Research & discovery
We embedded with four architecture practices — one global, three regional — for the better part of a quarter. The headline finding: the bottleneck in early-stage design isn’t producing options. Architects can sketch options all day. The bottleneck is evaluating them against the dozens of constraints a project actually has — zoning, daylighting, floor-area ratios, the client’s unspoken taste.
That meant a generative product couldn’t succeed by generating more. It had to generate and evaluate, and it had to do the evaluation in terms the architect already used. A tool that produced a thousand beautiful massings but didn’t tell you which three satisfied the setback rules was worse than useless — it was noise.
We also learned that architects are visual reasoners who still argue verbally. Any interaction that forced them into either pure form-filling or pure prompt-typing felt foreign. They wanted to sketch a shape, describe a constraint, and have the system do both at once.
Approach
The product took the shape of a canvas with an embedded reasoning layer. The architect worked in the medium they already knew — spatial arrangement, massing, program diagrams — and the system ran evaluation continuously in the background, surfacing violations and suggestions without hijacking the workspace. We treated AI as an always-on second opinion, not as the driver.
As CPO I made the call early that we would ship one narrow, deeply-done workflow rather than a generalist tool. That shaped everything — hiring, data collection, fundraising narrative.
Solution
The main canvas — a mixed-modal workspace where spatial edits and text constraints compose into a live feasibility model.
Massing exploration, with generated alternatives ranked by how they score against the project’s active constraints.
The constraints surface — zoning, program, budget — expressed as editable objects the architect can loosen, tighten, or reprioritize on the fly.
The generation flow — structured so the architect is always in the loop, never waiting for a black box.
Evaluation against code and programmatic rules, with plain-language explanations of what each flag means.
The project dashboard — showing where each feasibility study stood, what was blocking, and what needed a human decision next.

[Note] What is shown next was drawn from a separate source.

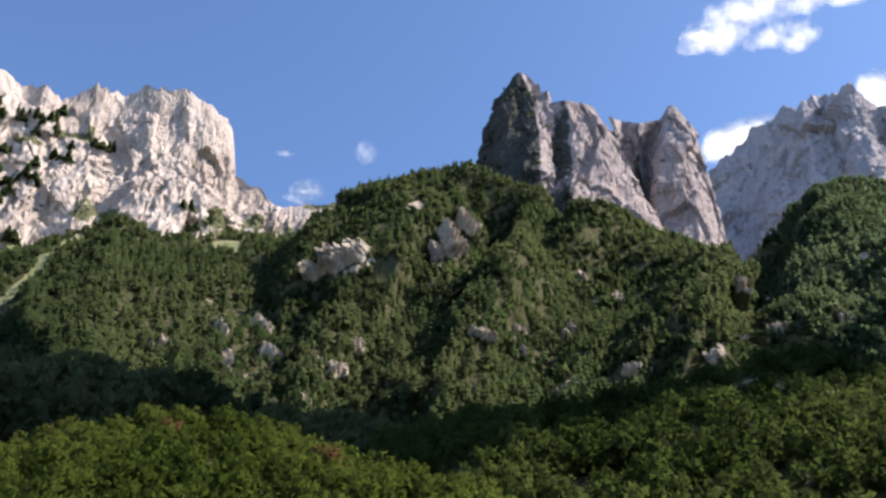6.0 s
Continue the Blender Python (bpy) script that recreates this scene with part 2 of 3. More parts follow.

Collaboration — the place where a lead architect reviews and comments on the work a junior has framed up, without either of them leaving the canvas.
Outcome
We raised $1.3M in pre-seed capital from firms focused on vertical AI and the built environment. Shipped to paying architecture practices. The company ran for two years before I moved to the Scale AI / government AI work that followed.
Reflection
Two things from Conix shape how I think about applied AI now. First, interaction design decides whether a model-centric product earns trust — and trust decides retention. Second, research comes before model work, not the other way around. The best prompt in the world can’t fix a workflow that misunderstands the user’s actual decision.